What might have rankled Wilkerson most was his sense that those he was targeting had transgressed his most devout principle: the profit motive. Explains his son: "My dad said, 'Look, I don't give a shit what people are on their own time. But what they're doing is bad for business.' " The prospect of voices in the film community advocating -- or even just being seen to sympathize with -- radical politics would have the effect, he felt, of turning off audiences across the country by tainting all of Hollywood as subversive. "Our ticket buyers are being influenced against us in a cause that's growing like a typhoon.
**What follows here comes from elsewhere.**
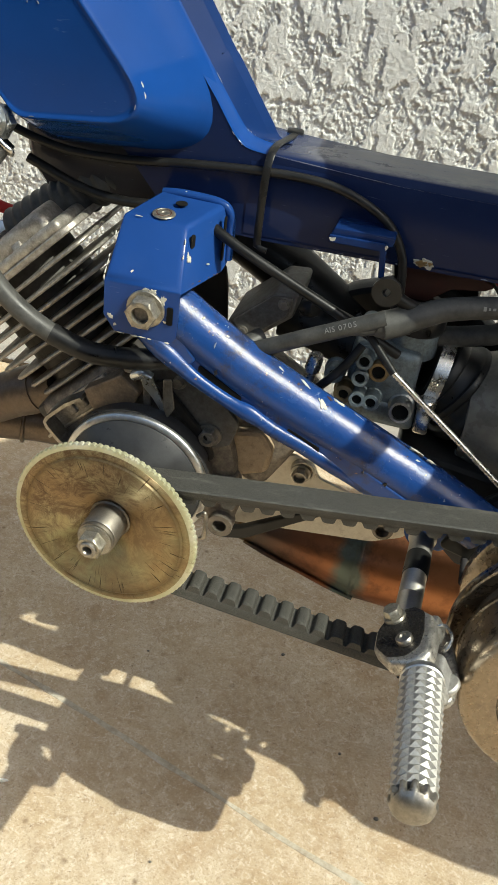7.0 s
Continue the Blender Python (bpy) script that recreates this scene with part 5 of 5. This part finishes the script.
part("adjuster", joined(hex_bm(0.0078, 0.0110, along((0.0930, 0.060, 0.3870), (0.0950, 0.058, 0.4000))), lathe([(0, 0), (0.0034, 0), (0.0030, 0.0015), (0.0034, 0.003), (0.0030, 0.0045), (0.0034, 0.006), (0, 0.006)], along((0.0922, 0.0608, 0.3800), (0.0930, 0.060, 0.3870)), 16)), STEEL, carb, "bright cable adjuster")
part("cable", pipe([(0.096, 0.060, 0.374), (0.104, 0.056, 0.386), (0.112, 0.056, 0.398), (0.118, 0.062, 0.408)], 0.0026, 10, 6), RUBBER, carb)
hose_clamp = part("hose_clamp", lathe([(0.0235, -0.0040), (0.0243, -0.0040), (0.0243, 0.0040), (0.0235, 0.0040)], along((0.1620, 0.1000, 0.3825), (0.2, 0.1010, 0.3760)), 56), STEEL, moped, "bright worm-drive hose clamp")
part("screw_housing", joined(block((0.009, 0.010, 0.017), Matrix.Translation((0.1605, 0.0735, 0.3640)), 0.002), lathe([(0, 0), (0.0055, 0), (0.0055, 0.005), (0.0045, 0.006), (0, 0.006)], along((0.1605, 0.0735, 0.3720), (0.1610, 0.0715, 0.42)), 24)), STEEL, hose_clamp)
CAN_A, CAN_B = (0.1565, 0.1021, 0.3620), (0.30, 0.1055, 0.3655)
airbox = part("air_filter", lathe([(0.0285, 0.0270), (0.0315, 0.0275), (0.0462, 0.0660), (0.0471, 0.0690), (0.0473, 0.0770), (0.0466, 0.0776), (0.0466, 0.0800), (0.0484, 0.0804), (0.0490, 0.0812), (0.0490, 0.0890), (0.0480, 0.0896), (0.0474, 0.1000), (0.0470, 0.20), (0.0, 0.20)], along(CAN_A, CAN_B), 64), BOXPLASTIC, moped, "dusty black plastic air filter canister")
part("bellows", pipe([(0.1570, 0.1020, 0.3830, 0.0215), (0.1620, 0.1022, 0.3818, 0.0222), (0.1640, 0.1023, 0.3811, 0.0246), (0.1665, 0.1023, 0.3802, 0.0250), (0.1685, 0.1024, 0.3793, 0.0236), (0.1715, 0.1024, 0.3778, 0.0244), (0.1735, 0.1025, 0.3766, 0.0272), (0.1760, 0.1025, 0.3750, 0.0276), (0.1780, 0.1026, 0.3737, 0.0258), (0.1815, 0.1026, 0.3712, 0.0270), (0.1840, 0.1027, 0.3692, 0.0300), (0.1870, 0.1028, 0.3665, 0.0305), (0.1900, 0.1029, 0.3640, 0.0290)], 0.025, 48, 5), RUBBER, airbox, "glossy black rubber bellows")
part("ridge", block((0.024, 0.012, 0.014), Matrix.Translation((0.2265, 0.0600, 0.3735)) @ pose(0, 0, 0, 0, -3, -5), 0.002), BOXPLASTIC, airbox)
for z in (0.3590, 0.3500):
    part("ridge", block((0.050, 0.010, 0.0030), Matrix.Translation((0.2680, 0.0580, z)), 0.001), BOXPLASTIC, airbox)
for n, (x, z, w, h) in enumerate([(0.212, 0.398, 0.0006, 0.009), (0.206, 0.392, 0.0005, 0.006), (0.226, 0.404, 0.0006, 0.007), (0.231, 0.369, 0.0040, 0.0008), (0.240, 0.412, 0.0012, 0.0020)]):
    flake("scuff", x, 0.0585 + 4.0 * (z - 0.370) ** 2 / 0.4, z - 0.012, w, h, airbox, 25 * n, 240 + n, (0, -0.9, 0.35), BOXSCUFF)
rod = part("throttle_rod", pipe([(0.1380, 0.0393, 0.4078), (0.2360, 0.0380, 0.3345)], 0.0017, 12, 1, straight=True), STEEL, moped, "thin bright steel rod")
part("sheath", pipe([(0.112, 0.0560, 0.4280), (0.1385, 0.0393, 0.4074)], 0.0023, 12, 1, straight=True), RUBBER, rod)

# black backing added behind the engine and air filter to darken the gaps
part("dark_backing", slab(rounded([(0.085, 0.395, 0.02), (0.150, 0.420, 0.02), (0.205, 0.385, 0.03), (0.45, 0.380, 0.03), (0.45, 0.25, 0.03), (0.205, 0.295, 0.03), (0.110, 0.330, 0.02)]), 0.150, 0.168, 0.005), PLASTIC, moped, "added black backing behind the engine")
part("low_dark_backing", slab(rounded([(0.150, 0.345, 0.006), (0.300, 0.325, 0.006), (0.300, 0.300, 0.006), (0.150, 0.318, 0.006)]), 0.070, 0.150, 0.004), PLASTIC, moped, "added black backing under the air filter")

# under-frame clutter
# The bracket's red is darkened to hold the shade under the frame.
part("red_bracket", slab(rounded([(0.126, 0.456, 0.002), (0.150, 0.455, 0.002), (0.182, 0.4440, 0.002), (0.176, 0.4400, 0.002), (0.158, 0.4370, 0.004), (0.146, 0.4270, 0.004), (0.128, 0.4260, 0.004)]), 0.094, 0.097, 0.001), RUST_SHADE_RED, moped, "red sheet bracket under the frame, darkened for shade")
part("red_lead", pipe([(0.200, 0.100, 0.4340), (0.213, 0.105, 0.4275), (0.225, 0.106, 0.4195), (0.236, 0.105, 0.4110)], 0.0032, 12, 6), DARKRED, moped, "dark red rubber lead")
for n, (a, b, c, mat) in enumerate([((0.190, 0.125, 0.408), (0.220, 0.120, 0.4135), (0.300, 0.120, 0.420), RUBBER), ((0.218, 0.118, 0.4130), (0.240, 0.122, 0.4215), (0.300, 0.125, 0.430), BLUE), ((0.200, 0.130, 0.398), (0.240, 0.128, 0.406), (0.300, 0.128, 0.408), RUBBER)]):
    part("wire", pipe([a, b, c], 0.0018, 10, 6), mat, moped)
for n in range(4):
    y0 = 0.110 + 0.006 * n
    part("wire", pipe([(0.158, y0, 0.4500 - 0.002 * n), (0.180, y0 + 0.003, 0.4385), (0.200, y0, 0.4180 + 0.003 * n), (0.235, y0 + 0.004, 0.4120 + 0.004 * n), (0.30, y0, 0.420)], 0.0011, 8, 6), (RUBBER, RED, RUBBER, PLASTIC)[n], moped)
part("tape_wrap", block((0.017, 0.007, 0.009), Matrix.Translation((0.2310, 0.116, 0.4290)) @ pose(0, 0, 0, 10, -25, 5), 0.003), RUBBER, moped)
part("end_cap", lathe([(0, 0), (0.008, 0), (0.009, 0.003), (0.008, 0.010), (0, 0.012)], toward(0.2460, 0.4600, 0.0790), 28), RUBBER, moped, "black rubber stop on the frame")

# front mudguard tail and wheel at the far left
def mudguard_bm():
    """A chromed half-round shell round the front wheel, ending in a rounded tail."""
    bm = bmesh.new()
    cx, cz, r = -0.4400, 0.2900, 0.2540
    rows_m = []
    for k in range(33):
        ang = radians(-21 + 110 * k / 32)
        tail = (0.55, 0.80, 0.93, 0.99)[k] if k < 4 else 1.0
        row = []
        for j in range(13):
            v = (j / 12 * 2 - 1)
            w = 0.040 * tail
            drop = 0.026 * (abs(v) ** 2.2) * tail
            row.append(bm.verts.new((cx + (r - drop) * math.cos(ang), 0.100 + w * v, cz + (r - drop) * math.sin(ang))))
        rows_m.append(row)
    for p, q in zip(rows_m, rows_m[1:]):
        for j in range(12):
            bm.faces.new((p[j], p[j + 1], q[j + 1], q[j]))
    bmesh.ops.solidify(bm, geom=bm.faces[:], thickness=0.0015)
    return bm


part("mudguard", mudguard_bm(), CHROME, moped, "dusty chromed front mudguard tail", 50)
tyre_prof = [(0.205 + 0.027 * math.cos(a) * (1.0 if math.cos(a) > 0 else 0.5), 0.027 * math.sin(a)) for a in (2 * math.pi * k / 16 for k in range(17))]
wheel = part("front_wheel", lathe(tyre_prof, toward(-0.4800, 0.2320, 0.100), 80), RUBBER, moped, "black front tyre")

# ---- loose bits on the paving ----
rng = random.Random(4)
for x, y, s in ((0.224 * 0.93, 0.064 * 0.93, 0.0022), (0.259 * 0.93, 0.073 * 0.93, 0.0016), (0.10, 0.20, 0.002), (-0.02, 0.16, 0.0014), (0.17, 0.11, 0.0015), (-0.15, -0.02, 0.0012), (0.05, -0.03, 0.0012)):
    bm = bmesh.new()
    bmesh.ops.create_icosphere(bm, subdivisions=2, radius=1.0)
    for v in bm.verts:
        v.co = Vector((v.co.x * s * rng.uniform(0.8, 1.1), v.co.y * s * rng.uniform(0.7, 1.0), v.co.z * s * 0.6))
    pebble = part("pebble", bm, CASE, None)
    pebble.location = (x, y, s * 0.4)
    tagged(pebble, "tiny dark bit of grit on the paving", "grit", "grit on the paving")

for x, y, w, h, turn, seed in ((-0.121, -0.1025, 0.006, 0.0035, 20, 5), (-0.083, -0.004, 0.006, 0.0016, 15, 6)):
    part("splash", smear(x, y, w, h, turn, seed), SPLASH, ground, "dried pale splash")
That influence might well curtail everything that has made our industry one of the greats in the world," Wilkerson wrote on Nov. 5, 1947, justifying his call for an industry-enforced Blacklist: "Any man or woman who, under the guise of freedom of speech, or the cloak of the Bill of Rights, or under the pseudo protection of being a liberal, says things, causes things to be said, or who actually is involved with many of the conspiracies that have now infested this great land of ours, has no place among us, be he commie or what. He or she should be rushed out of our business."
In those days, "commie" was a blanket term often directed at those who held political beliefs across the entire end of the political spectrum to the left of President Harry Truman. Some, like screenwriter John Howard Lawson of the Hollywood Ten, actually were members of the Communist Party; others were affiliated with connected groups like the Hollywood Independent Citizens Committee of Arts, Sciences and Professions. Perhaps for this reason, on the advice of his attorney Greg Bautzer, Wilkerson developed an interrogatory approach to targeting individuals in print so as to avoid any potential libel lawsuits. Thus, guild treasurer Harold Buchman wouldn't outright be called a communist in a Wilkerson column on Aug. 21, 1946. Instead, the editor would simply inquire, in prosecutorial language and in incriminating detail: "Are you a Communist? Are you a member of the Party's Northwest Section (composed of motion picture people), and do you hold Communist Party Card No. 46802? Also, were you not a member of the Young Communists League?"